Begin at the line containing "3 of 6. More parts follow." and stop at the line containing "limestone chips scattered"; copy those lines exactly, ends included, and nothing else.

## begin Task material

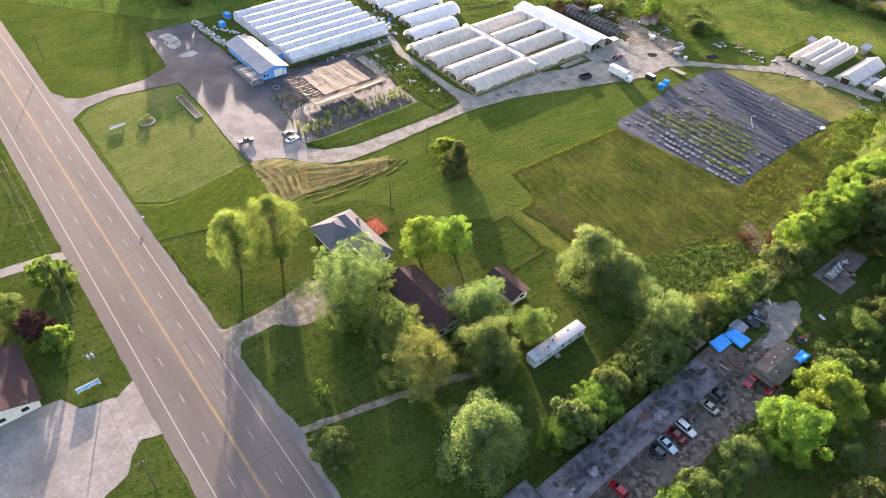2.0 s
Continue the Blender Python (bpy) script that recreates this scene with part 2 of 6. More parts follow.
M["rib"] = surf("galvanised_tube", (0.26, 0.255, 0.25), (0.38, 0.375, 0.365), 6.0, rough=0.6, metal=0.4)
M["filmgrey"] = film("greyed_greenhouse_film", (0.66, 0.655, 0.66), (0.88, 0.84, 0.78), 0.36, stain=0.35)
M["seamgrey"] = surf("grey_film_seam", (0.26, 0.255, 0.25), (0.36, 0.35, 0.345), 4.0, rough=0.8, spec=0.1)
M["ribwhite"] = surf("film_seam_over_rib", (0.38, 0.365, 0.345), (0.50, 0.485, 0.465), 4.0, rough=0.7, spec=0.1)
M["whitemetal"] = surf("white_metal_roof", (0.54, 0.55, 0.58), (0.64, 0.65, 0.675), 2.0, (0.47, 0.475, 0.50), 0.3, 0.5, bump=0.006)
M["greymetal"] = surf("grey_metal_roof", (0.25, 0.255, 0.28), (0.33, 0.335, 0.36), 2.0, (0.23, 0.23, 0.24), 0.2, 0.6, metal=0.1, spec=0.25)
M["blue"] = surf("blue_siding", (0.10, 0.27, 0.58), (0.14, 0.33, 0.66), 2.0, rough=0.6)
M["white"] = surf("white_siding", (0.66, 0.65, 0.61), (0.78, 0.77, 0.73), 2.0, (0.55, 0.53, 0.48), 0.5, 0.6)
M["cream"] = surf("cream_siding", (0.55, 0.51, 0.42), (0.66, 0.62, 0.53), 2.0, rough=0.7)
M["tanbrick"] = surf("tan_brick", (0.33, 0.24, 0.17), (0.45, 0.35, 0.26), 7.0, rough=0.9, bump=0.01)
M["greyshingle"] = surf("grey_shingles", (0.098, 0.097, 0.103), (0.148, 0.146, 0.153), 3.0, (0.115, 0.112, 0.114), 0.3, 0.95, bump=0.02, sy=3.0, spec=0.1)
M["brownshingle"] = surf("brown_shingles", (0.040, 0.024, 0.023), (0.072, 0.046, 0.042), 3.0, (0.056, 0.038, 0.036), 0.3, 0.95, bump=0.02, sy=3.0, spec=0.1)
M["tanshingle"] = surf("tan_shingles", (0.105, 0.088, 0.066), (0.165, 0.14, 0.11), 3.0, (0.085, 0.072, 0.06), 0.4, 0.9, bump=0.02)
M["tar"] = surf("tar_roof", (0.026, 0.024, 0.027), (0.090, 0.085, 0.094), 0.45, (0.150, 0.144, 0.155), 0.16, 0.85, bump=0.02, spec=0.15, lo=0.42, hi=0.64)
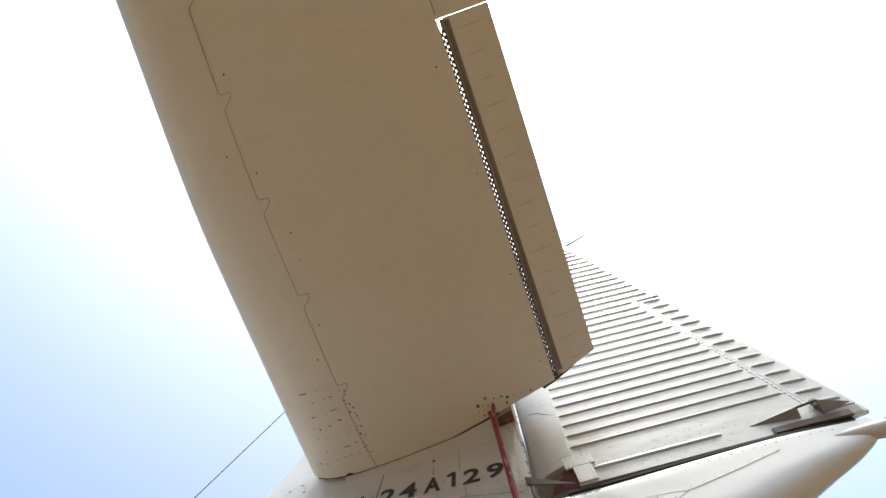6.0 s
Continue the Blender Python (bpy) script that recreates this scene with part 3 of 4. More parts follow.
def make_trim_tab():
    rows = []
    for k in range(15):
        v = TAB_V0 + 0.004 + (TAB_V1 - TAB_V0 - 0.008) * k / 14
        a, b = TAB_HINGE(v) - 0.0008, RU_TE(v)
        ys = [a, a + (b - a) * 0.33, a + (b - a) * 0.66, b]
        rows.append([on_rudder(y, v) for y in ys] + [(2 * ru_mid(y) - on_rudder(y, v)[0], y, ru_z(y, v)) for y in reversed(ys)])
    v_, f_ = grid(rows, True)
    tab = piece("trim_tab", mesh_of("trim_tab", v_, f_), RUDDER, plane, "white trim tab with short teardrop beads")
    for i in range(15):
        v = TAB_V0 + 0.028 + (TAB_V1 - TAB_V0 - 0.045) * i / 14
        piece("bead", bead_mesh(TAB_HINGE(v) - 0.014, RU_TE(v) + 0.014, v, v - 0.003, 0.0125, 0.0095), RUDDER, tab)
    # near-black plate puts the shade of the tab's upper gap into colour
    rows = []
    for q in (0.0, 0.25, 0.5, 0.75, 1.0):
        v = TAB_V1 - 0.002
        y = TAB_HINGE(v) + (RU_TE(v) - TAB_HINGE(v)) * q
        x0, x1 = on_rudder(y, v, 0.002)[0], 2 * ru_mid(y) - on_rudder(y, v, 0.002)[0]
        rows.append([(x0, y, ru_z(y, v) - 0.006), (x1, y, ru_z(y, v) - 0.006), (x1, y, ru_z(y, v) + 0.006 + 0.008 * q), (x0, y, ru_z(y, v) + 0.006 + 0.008 * q)])
    v_, f_ = grid(rows, True)
    piece("tab_gap", mesh_of("tab_gap", v_, f_), GAP, tab, "near-black plate for the shade of the gap over the tab's upper end")
    # pushrod fairings and rod at the foot
    piece("fairing", wedge((-0.69, -0.893), 3.572, 3.642, 0.038), FAIR, tab, "grey tapered pushrod fairing")
    piece("fairing", wedge((-1.11, -0.980), 3.556, 3.650, 0.05), FAIR, tab, "grey tapered horn fairing")
    piece("pushrod", tube_mesh("pushrod", [on_rudder_z(-0.885, 3.612, 0.026), on_rudder_z(-0.985, 3.622, 0.03)], 0.005, 8), RUBBER, tab, "thin rusty pushrod")
    piece("horn", box_mesh("horn", (0.02, 0.03, 0.05), 0.004, on_rudder_z(-0.977, 3.618, 0.02)), FAIR, tab, "dark tab horn")
    return tab


def wedge(ys, z0, z1, out):
    """A fairing that grows from a point to an open end."""
    rows = []
    for k in range(9):
        s = k / 8
        y = ys[0] + (ys[1] - ys[0]) * s
        zc, h, o = (z0 + z1) / 2, (z1 - z0) / 2 * (0.15 + 0.85 * s), out * s
        rows.append([on_rudder_z(y, zc - h, -0.002), on_rudder_z(y, zc - h * 0.55, o * 0.55), on_rudder_z(y, zc - h * 0.1, o), on_rudder_z(y, zc + h * 0.4, o * 0.72), on_rudder_z(y, zc + h, -0.002)])
    v_, f_ = grid(rows)
    v_ = list(v_)
    faces = f_ + [tuple(8 * 5 + j for j in range(5))]
    return mesh_of("fairing", v_, faces)


make_trim_tab()


def make_foot_details():
    """Near-black fillers for the shaded slot between rudder and tail cone, and the tapered fairing at the fin's foot.
    """
    rows = []
    for k in range(25):
        y = 0.235 - 1.30 * k / 24
        z = ru_z(y, 0) - 0.008 if y < 0.05 else 3.512
        x = ru_mid(y) - ru_half(y, 0.0) if y < 0.03 else -0.098
        rows.append([(x + 0.010, y, z - 0.03), (x + 0.010, y, z + 0.014), (2 * ru_mid(y) - x - 0.01, y, z + 0.014), (2 * ru_mid(y) - x - 0.01, y, z - 0.03)])
    v_, f_ = grid(rows, True)
    piece("slot", mesh_of("slot", v_, f_), GAP, fuselage, "near-black filler for the shade of the slot under the rudder")
    # added near-black strip: the slot's shade carried out to the cone's edge
    rows = []
    for k in range(31):
        y = 0.10 - 1.16 * k / 30
        z, w = F_DECK(y), F_W(y) * 0.985
        rows.append([(F_MID(y) - w, y, z - 0.010), (F_MID(y) - w, y, z + 0.003), (F_MID(y) - w + 0.010, y, z + 0.007), (F_MID(y) + w - 0.010, y, z + 0.007), (F_MID(y) + w, y, z + 0.003), (F_MID(y) + w, y, z - 0.010)])
    v_, f_ = grid(rows, True)
    piece("slot_shade", mesh_of("slot_shade", v_, f_), GAP, fuselage, "near-black strip added for the slot's shade along the tail cone's top")
    # the plate's dark brown stands in for the shade it lies in
    for z0, drop, run, h0, mat, label in ((3.622, 0.082, 0.185, 0.026, RUBBER, "tapered fairing plate at the fin's foot"),):
        rows = []
        for k in range(10):
            s = k / 9
            y, h, z, x = 0.242 - run * s, h0 * (1 - s) + 0.003, z0 - drop * s, -0.131 + 0.030 * s
            rows.append([(x + 0.006, y, z - h), (x, y, z - h * 0.9), (x, y, z + h * 0.9), (x + 0.006, y, z + h)])
        v_, f_ = grid(rows, True)
        piece("fairing", mesh_of("fairing", v_, f_), mat, fin, label)


make_foot_details()

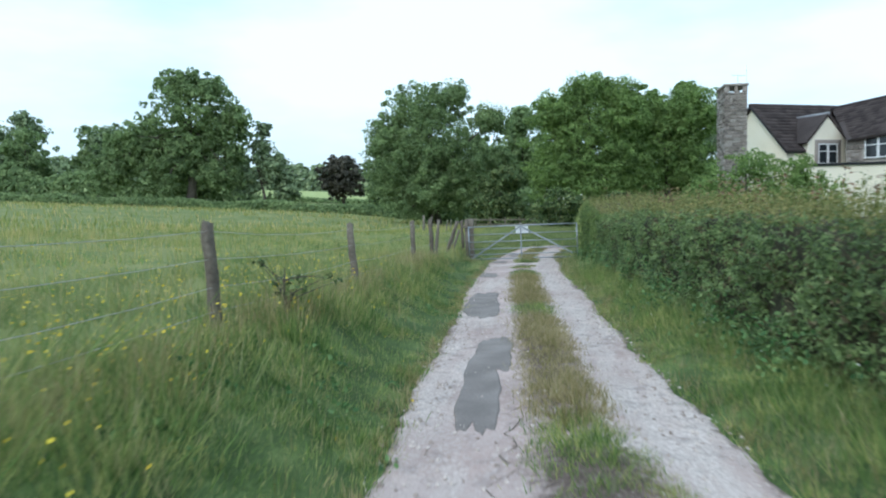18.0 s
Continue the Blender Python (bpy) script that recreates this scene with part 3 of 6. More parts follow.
tagged(put("lane_cracks", raw_mesh("lane_cracks", *join_arrays(cr), CRACK)), "dark soil-filled cracks across the worn lane", "cracks", kind="stuff")

# ---- loose chips and grass ----
def pebbles(n, rng, y0, y1, size):
    y = rng.uniform(y0, y1, n)
    edge = rng.random(n) < 0.55
    off = np.where(edge, rng.choice([-1, 1], n) * rng.normal(0.98, 0.2, n), rng.normal(0, 0.45, n))
    off = np.clip(off, -1.3, 1.3)
    x = lane_x(y) + off
    z = np.maximum(lane_top(x, y), lane_z(y)) + 0.004
    s = size * rng.uniform(0.4, 1.5, n)
    c = np.stack([x, y, z], -1)
    base = np.array([[1, 0, 0], [0, 1, 0], [-1, 0, 0], [0, -1, 0], [0.15, 0.1, 0.9]])
    ang = rng.uniform(0, 6.28, n)
    rot = np.stack([np.cos(ang), -np.sin(ang), np.sin(ang), np.cos(ang)], -1).reshape(n, 2, 2)
    v = np.repeat(base[None], n, 0) * s[:, None, None] * rng.uniform(0.6, 1.2, (n, 5, 3))
    v[:, :, :2] = np.einsum("nij,nkj->nki", rot, v[:, :, :2])
    v = (v + c[:, None]).reshape(-1, 3)
    f = np.array([[0, 1, 4], [1, 2, 4], [2, 3, 4], [3, 0, 4]])
    f = (f[None] + 5 * np.arange(n)[:, None, None]).reshape(-1, 3)
    return v, f


tagged(put("limestone_chips", raw_mesh("limestone_chips", *pebbles(11000, RNG, -8, 152, 0.011), PEBBLE)), "loose limestone chips scattered over the lane", "gravel", kind="stuff")


tagged(put("limestone_rubble", raw_mesh("limestone_rubble", *pebbles(3600, RNG, 119, 150, 0.017), PEBBLE)), "broken limestone rubble along the ruts near the gate", "gravel", kind="stuff")


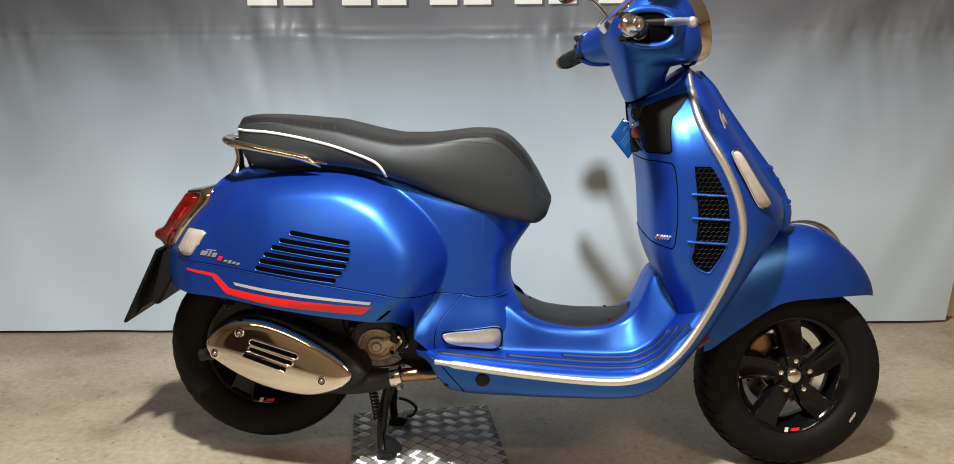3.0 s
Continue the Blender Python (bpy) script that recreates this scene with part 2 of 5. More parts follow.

## end Task material

Worked answer:
Continue the Blender Python (bpy) script that recreates this scene with part 3 of 6. More parts follow.
tagged(put("lane_cracks", raw_mesh("lane_cracks", *join_arrays(cr), CRACK)), "dark soil-filled cracks across the worn lane", "cracks", kind="stuff")

# ---- loose chips and grass ----
def pebbles(n, rng, y0, y1, size):
    y = rng.uniform(y0, y1, n)
    edge = rng.random(n) < 0.55
    off = np.where(edge, rng.choice([-1, 1], n) * rng.normal(0.98, 0.2, n), rng.normal(0, 0.45, n))
    off = np.clip(off, -1.3, 1.3)
    x = lane_x(y) + off
    z = np.maximum(lane_top(x, y), lane_z(y)) + 0.004
    s = size * rng.uniform(0.4, 1.5, n)
    c = np.stack([x, y, z], -1)
    base = np.array([[1, 0, 0], [0, 1, 0], [-1, 0, 0], [0, -1, 0], [0.15, 0.1, 0.9]])
    ang = rng.uniform(0, 6.28, n)
    rot = np.stack([np.cos(ang), -np.sin(ang), np.sin(ang), np.cos(ang)], -1).reshape(n, 2, 2)
    v = np.repeat(base[None], n, 0) * s[:, None, None] * rng.uniform(0.6, 1.2, (n, 5, 3))
    v[:, :, :2] = np.einsum("nij,nkj->nki", rot, v[:, :, :2])
    v = (v + c[:, None]).reshape(-1, 3)
    f = np.array([[0, 1, 4], [1, 2, 4], [2, 3, 4], [3, 0, 4]])
    f = (f[None] + 5 * np.arange(n)[:, None, None]).reshape(-1, 3)
    return v, f


tagged(put("limestone_chips", raw_mesh("limestone_chips", *pebbles(11000, RNG, -8, 152, 0.011), PEBBLE)), "loose limestone chips scattered over the lane", "gravel", kind="stuff")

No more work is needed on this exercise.